• **What this task involves**: Reproduce the records below in full and without edits, omitting images.

• **Record set**:
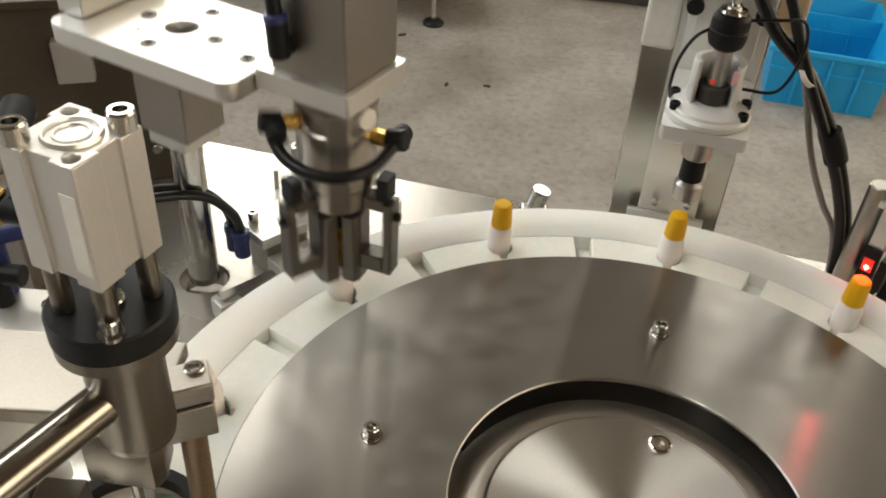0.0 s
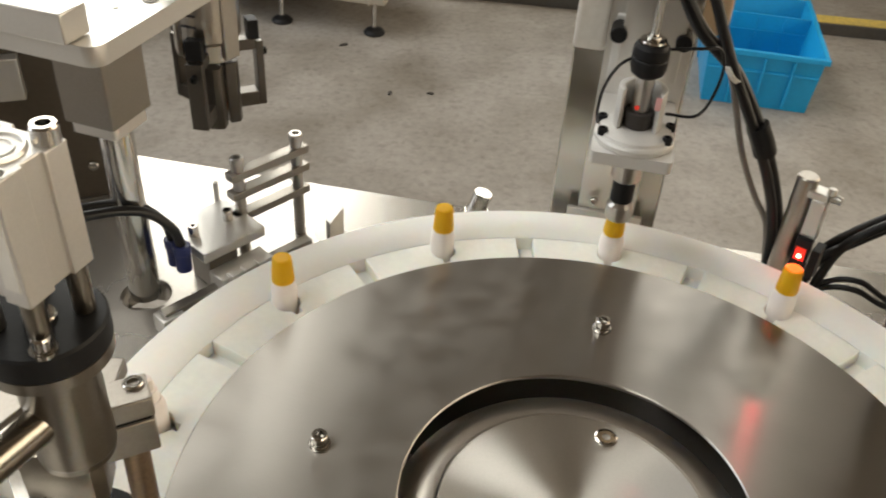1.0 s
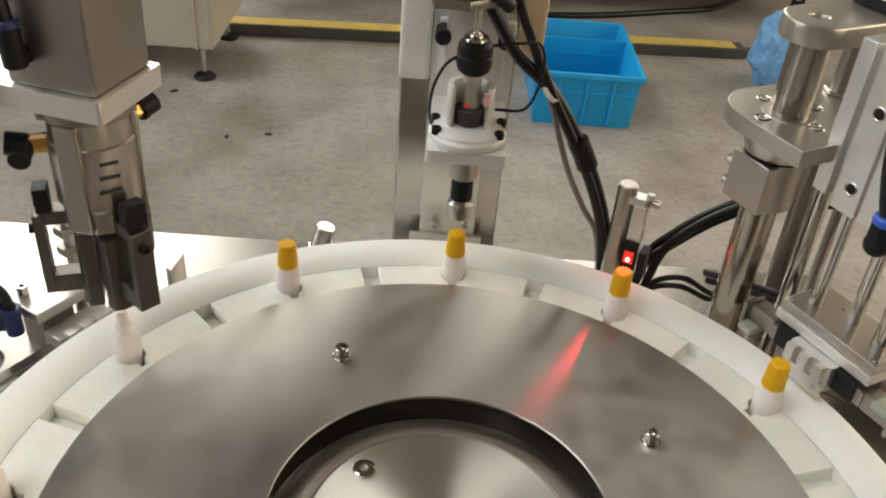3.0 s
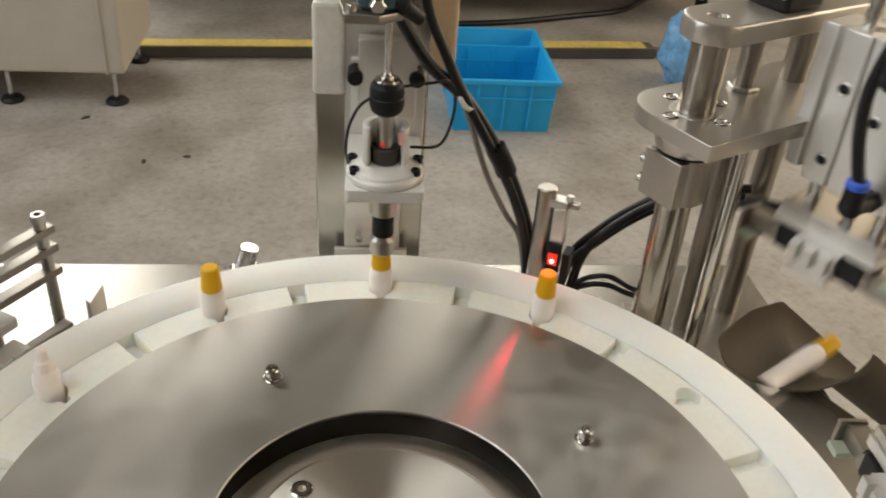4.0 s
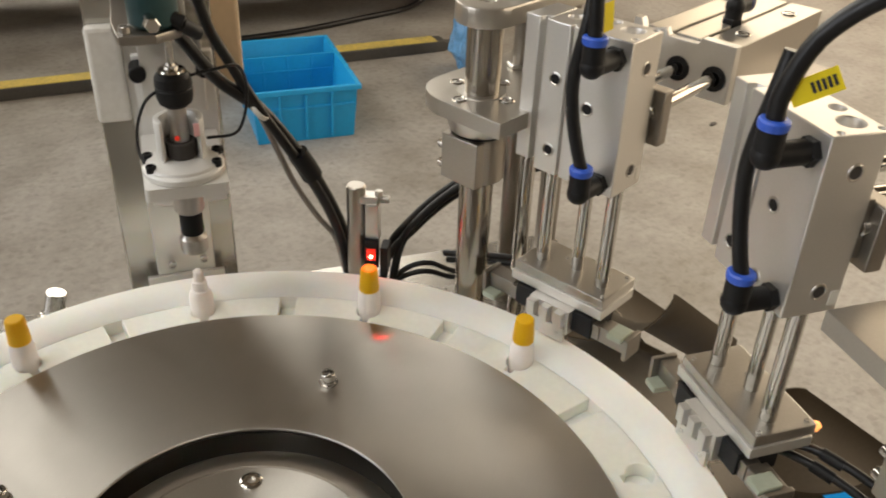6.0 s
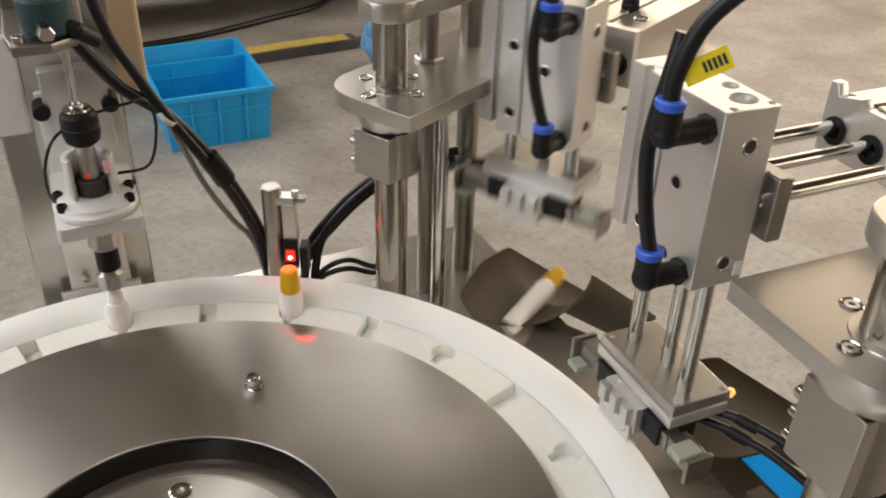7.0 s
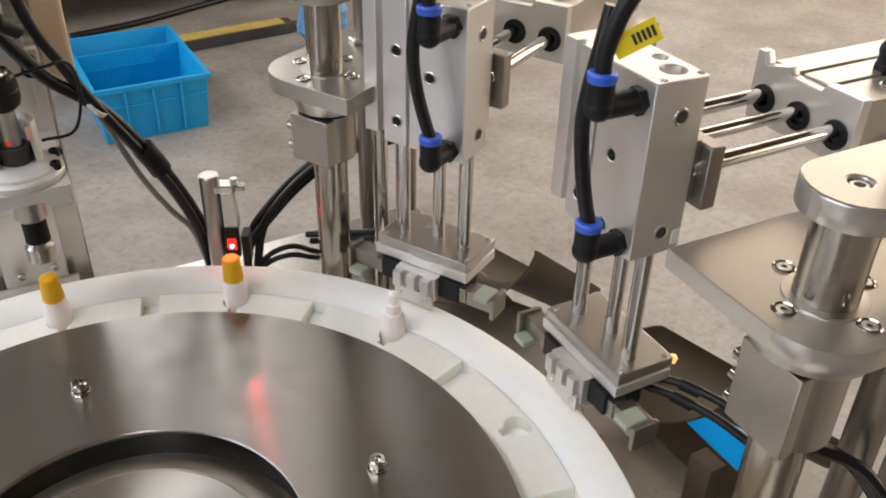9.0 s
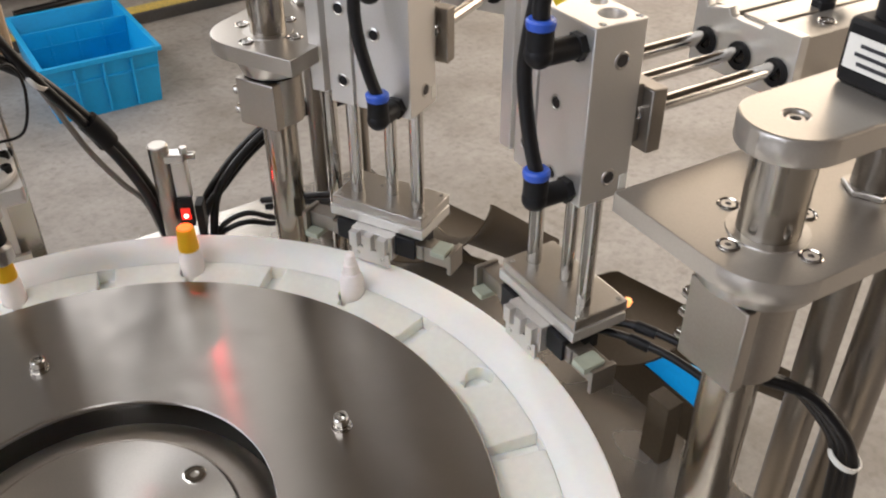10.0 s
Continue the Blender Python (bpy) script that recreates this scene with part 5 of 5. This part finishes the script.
def motions():
    walk(dial, [(t, pose(0, 0, ZD, 0, 0, a)) for t, a in dial_turn()])
    walk(head, [(t, radial(75.7, R_NEST, 0, h - 0.0115)) for t, h in head_rows()])
    pr = pick_rows()
    walk(UNIT1, [(t, radial(STATION, 0.2775 + REACH * a, 0.001, -0.004)) for t, a, l, s in pr])
    walk(LOW1, [(t, pose(0, 0, LIFT * l)) for t, a, l, s in pr])
    walk(ARMS1[0], [(t, pose(-0.0120, 0.0165, 0.0165, 0, 0, 84 * s)) for t, a, l, s in pr])
    walk(ARMS1[1], [(t, pose(-0.0120, -0.0165, 0.0165, 0, 0, -84 * s) @ pose(0, 0, 0, 180)) for t, a, l, s in pr])
    gr = gripper_rows()
    walk(gh, [(t, swung(a, h - 0.010)) for t, a, h, q in gr])
    walk(jaw_core, [(t, pose(0, 0, 0, 0, 0, q)) for t, a, h, q in gr])
    # bottles: with the dial, and from station 0 with the pick unit into the chute
    for s, ob in BOTTLES.items():
        ang = STATION + 30 * s
        rows = [(t, radial(ang + a, R_NEST)) for t, a in dial_turn()]
        if s <= 5:
            t0 = 1.15 + 1.5 * (s - 1)
            take = t0 + 0.60
            rows = [r for r in rows if r[0] < take] + discharge_rows(s)
        walk(ob, rows)
    # caps: in the gripper until they are screwed on, then with their bottle
    for s, t1 in ((4, 0.16), (5, 1.64), (7, 4.64), (8, 6.14)):
        c = CAPS[s]
        rows = [(t, swung(a, h + 0.0005)) for t, a, h, q in gr if GRIP[s] <= t <= t1]
        if s != 4:          # on the table beside the feed block until the gripper fetches it
            wait = pose(-0.36 - 0.02 * s, 0.02, ZD - 0.0586)
            rows = [(0.0, wait), (GRIP[s] - 0.04, wait)] + rows
        fix = t1 + 0.2
        rows.append((fix, radial(STATION + 30 * s + turn_at(fix), R_NEST)))
        ride = [(t, radial(STATION + 30 * s + a, R_NEST)) for t, a in dial_turn() if t > fix]
        if s <= 5:
            mate = 1.15 + 1.5 * (s - 1) + 0.60
            ride = [r for r in ride if r[0] < mate] + [(t, m) for t, m in discharge_rows(s) if t >= mate]
        walk(c, rows + ride)



motions()
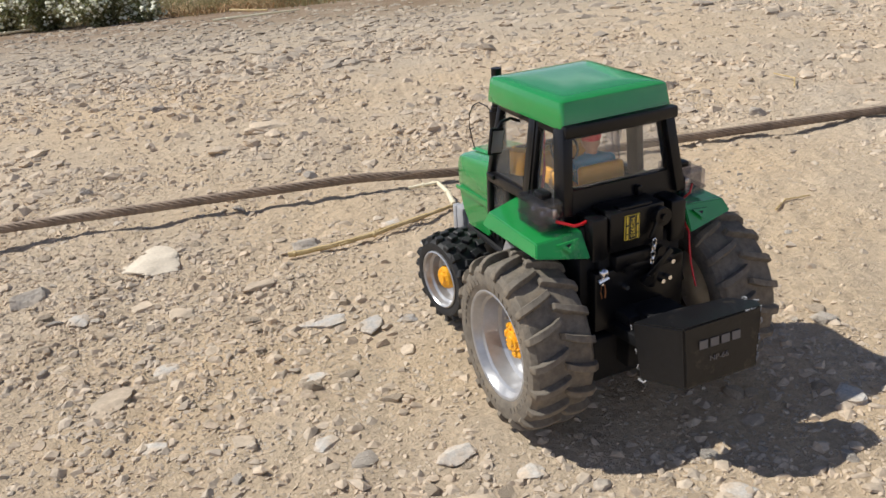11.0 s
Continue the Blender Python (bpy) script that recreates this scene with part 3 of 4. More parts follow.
bm = bmesh.new()
loft(bm, [hood_ring(0.104, 0.0305, 0.1640, 0.121, 0.126), hood_ring(0.150, 0.0302, 0.1590, 0.1205, 0.125), hood_ring(0.196, 0.0295, 0.1535, 0.120, 0.124), hood_ring(0.206, 0.0288, 0.1505, 0.120, 0.124), hood_ring(0.2095, 0.0270, 0.1440, 0.121, 0.125)])
hood = part("bonnet", bm, M_GREEN, tractor, "glossy green plastic bonnet", 32)
bm = bmesh.new()
solid(bm, [(-0.0195, 0.110, 0.1640), (0.0195, 0.110, 0.1640), (0.0175, 0.200, 0.1545), (-0.0175, 0.200, 0.1545)], [(-0.0175, 0.112, 0.1668), (0.0175, 0.112, 0.1668), (0.0158, 0.196, 0.1572), (-0.0158, 0.196, 0.1572)])
part("raised_panel", bm, M_GREEN, hood)
for side in (-1, 1):
    bm = bmesh.new()
    x0, x1 = side * 0.0285, side * 0.0255
    out = [(0.146, 0.1195), (0.146, 0.0925), (0.150, 0.0900), (0.190, 0.0880), (0.202, 0.1000), (0.2075, 0.1195)]
    solid(bm, [(x0 if z > 0.1 else x0 * 0.96, y, z) for y, z in out], [(x1, y, z) for y, z in out])
    part("side_panel", bm, M_GREEN, hood)
    bm = bmesh.new()
    out = [(0.108, 0.1265), (0.108, 0.1200), (0.2085, 0.1200), (0.2090, 0.1225)]
    solid(bm, [(side * 0.0311, y, z) for y, z in out], [(side * 0.0290, y, z) for y, z in out])
    part("crease_strip", bm, M_GREEN, hood)
bm = bmesh.new()
cube(bm, (0, 0.2035, 0.108), (0.050, 0.006, 0.034), 0.002)
for k in range(6):
    cube(bm, (0, 0.2068, 0.095 + 0.005 * k), (0.044, 0.002, 0.002))
part("grille", bm, M_BLACK, hood)

# exhaust with its loop of wire
bm = bmesh.new()
tube(bm, [(-0.0240, 0.129, 0.160), (-0.0240, 0.1285, 0.1955)], 0.0066, 16)
tube(bm, [(-0.0240, 0.1285, 0.1955), (-0.0240, 0.1285, 0.1985)], 0.0052, 16)
tube(bm, [(-0.0240, 0.1285, 0.198), (-0.0240, 0.1275, 0.2285)], 0.0041, 16)
exhaust = part("exhaust_pipe", bm, M_BLACK, tractor)
bm = bmesh.new()
tube(bm, [(-0.0262, 0.131 + 0.0, 0.196), (-0.027, 0.142, 0.2005), (-0.028, 0.155, 0.2015), (-0.029, 0.166, 0.197), (-0.0295, 0.173, 0.188), (-0.0295, 0.174, 0.178), (-0.029, 0.171, 0.168), (-0.028, 0.168, 0.160)], 0.0005, 6)
part("aerial_wire", bm, M_BLACK, tractor)

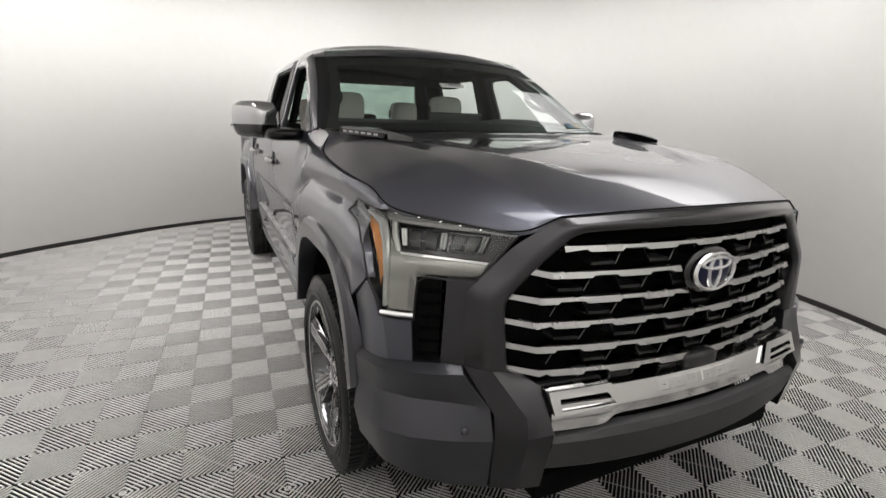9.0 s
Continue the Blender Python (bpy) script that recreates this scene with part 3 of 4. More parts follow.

• **Answer to the problem**:
0.0 s
1.0 s
3.0 s
4.0 s
6.0 s
7.0 s
9.0 s
10.0 s
Continue the Blender Python (bpy) script that recreates this scene with part 5 of 5. This part finishes the script.
def motions():
    walk(dial, [(t, pose(0, 0, ZD, 0, 0, a)) for t, a in dial_turn()])
    walk(head, [(t, radial(75.7, R_NEST, 0, h - 0.0115)) for t, h in head_rows()])
    pr = pick_rows()
    walk(UNIT1, [(t, radial(STATION, 0.2775 + REACH * a, 0.001, -0.004)) for t, a, l, s in pr])
    walk(LOW1, [(t, pose(0, 0, LIFT * l)) for t, a, l, s in pr])
    walk(ARMS1[0], [(t, pose(-0.0120, 0.0165, 0.0165, 0, 0, 84 * s)) for t, a, l, s in pr])
    walk(ARMS1[1], [(t, pose(-0.0120, -0.0165, 0.0165, 0, 0, -84 * s) @ pose(0, 0, 0, 180)) for t, a, l, s in pr])
    gr = gripper_rows()
    walk(gh, [(t, swung(a, h - 0.010)) for t, a, h, q in gr])
    walk(jaw_core, [(t, pose(0, 0, 0, 0, 0, q)) for t, a, h, q in gr])
    # bottles: with the dial, and from station 0 with the pick unit into the chute
    for s, ob in BOTTLES.items():
        ang = STATION + 30 * s
        rows = [(t, radial(ang + a, R_NEST)) for t, a in dial_turn()]
        if s <= 5:
            t0 = 1.15 + 1.5 * (s - 1)
            take = t0 + 0.60
            rows = [r for r in rows if r[0] < take] + discharge_rows(s)
        walk(ob, rows)
    # caps: in the gripper until they are screwed on, then with their bottle
    for s, t1 in ((4, 0.16), (5, 1.64), (7, 4.64), (8, 6.14)):
        c = CAPS[s]
        rows = [(t, swung(a, h + 0.0005)) for t, a, h, q in gr if GRIP[s] <= t <= t1]
        if s != 4:          # on the table beside the feed block until the gripper fetches it
            wait = pose(-0.36 - 0.02 * s, 0.02, ZD - 0.0586)
            rows = [(0.0, wait), (GRIP[s] - 0.04, wait)] + rows
        fix = t1 + 0.2
        rows.append((fix, radial(STATION + 30 * s + turn_at(fix), R_NEST)))
        ride = [(t, radial(STATION + 30 * s + a, R_NEST)) for t, a in dial_turn() if t > fix]
        if s <= 5:
            mate = 1.15 + 1.5 * (s - 1) + 0.60
            ride = [r for r in ride if r[0] < mate] + [(t, m) for t, m in discharge_rows(s) if t >= mate]
        walk(c, rows + ride)



motions()
11.0 s
Continue the Blender Python (bpy) script that recreates this scene with part 3 of 4. More parts follow.
bm = bmesh.new()
loft(bm, [hood_ring(0.104, 0.0305, 0.1640, 0.121, 0.126), hood_ring(0.150, 0.0302, 0.1590, 0.1205, 0.125), hood_ring(0.196, 0.0295, 0.1535, 0.120, 0.124), hood_ring(0.206, 0.0288, 0.1505, 0.120, 0.124), hood_ring(0.2095, 0.0270, 0.1440, 0.121, 0.125)])
hood = part("bonnet", bm, M_GREEN, tractor, "glossy green plastic bonnet", 32)
bm = bmesh.new()
solid(bm, [(-0.0195, 0.110, 0.1640), (0.0195, 0.110, 0.1640), (0.0175, 0.200, 0.1545), (-0.0175, 0.200, 0.1545)], [(-0.0175, 0.112, 0.1668), (0.0175, 0.112, 0.1668), (0.0158, 0.196, 0.1572), (-0.0158, 0.196, 0.1572)])
part("raised_panel", bm, M_GREEN, hood)
for side in (-1, 1):
    bm = bmesh.new()
    x0, x1 = side * 0.0285, side * 0.0255
    out = [(0.146, 0.1195), (0.146, 0.0925), (0.150, 0.0900), (0.190, 0.0880), (0.202, 0.1000), (0.2075, 0.1195)]
    solid(bm, [(x0 if z > 0.1 else x0 * 0.96, y, z) for y, z in out], [(x1, y, z) for y, z in out])
    part("side_panel", bm, M_GREEN, hood)
    bm = bmesh.new()
    out = [(0.108, 0.1265), (0.108, 0.1200), (0.2085, 0.1200), (0.2090, 0.1225)]
    solid(bm, [(side * 0.0311, y, z) for y, z in out], [(side * 0.0290, y, z) for y, z in out])
    part("crease_strip", bm, M_GREEN, hood)
bm = bmesh.new()
cube(bm, (0, 0.2035, 0.108), (0.050, 0.006, 0.034), 0.002)
for k in range(6):
    cube(bm, (0, 0.2068, 0.095 + 0.005 * k), (0.044, 0.002, 0.002))
part("grille", bm, M_BLACK, hood)

# exhaust with its loop of wire
bm = bmesh.new()
tube(bm, [(-0.0240, 0.129, 0.160), (-0.0240, 0.1285, 0.1955)], 0.0066, 16)
tube(bm, [(-0.0240, 0.1285, 0.1955), (-0.0240, 0.1285, 0.1985)], 0.0052, 16)
tube(bm, [(-0.0240, 0.1285, 0.198), (-0.0240, 0.1275, 0.2285)], 0.0041, 16)
exhaust = part("exhaust_pipe", bm, M_BLACK, tractor)
bm = bmesh.new()
tube(bm, [(-0.0262, 0.131 + 0.0, 0.196), (-0.027, 0.142, 0.2005), (-0.028, 0.155, 0.2015), (-0.029, 0.166, 0.197), (-0.0295, 0.173, 0.188), (-0.0295, 0.174, 0.178), (-0.029, 0.171, 0.168), (-0.028, 0.168, 0.160)], 0.0005, 6)
part("aerial_wire", bm, M_BLACK, tractor)

9.0 s
Continue the Blender Python (bpy) script that recreates this scene with part 3 of 4. More parts follow.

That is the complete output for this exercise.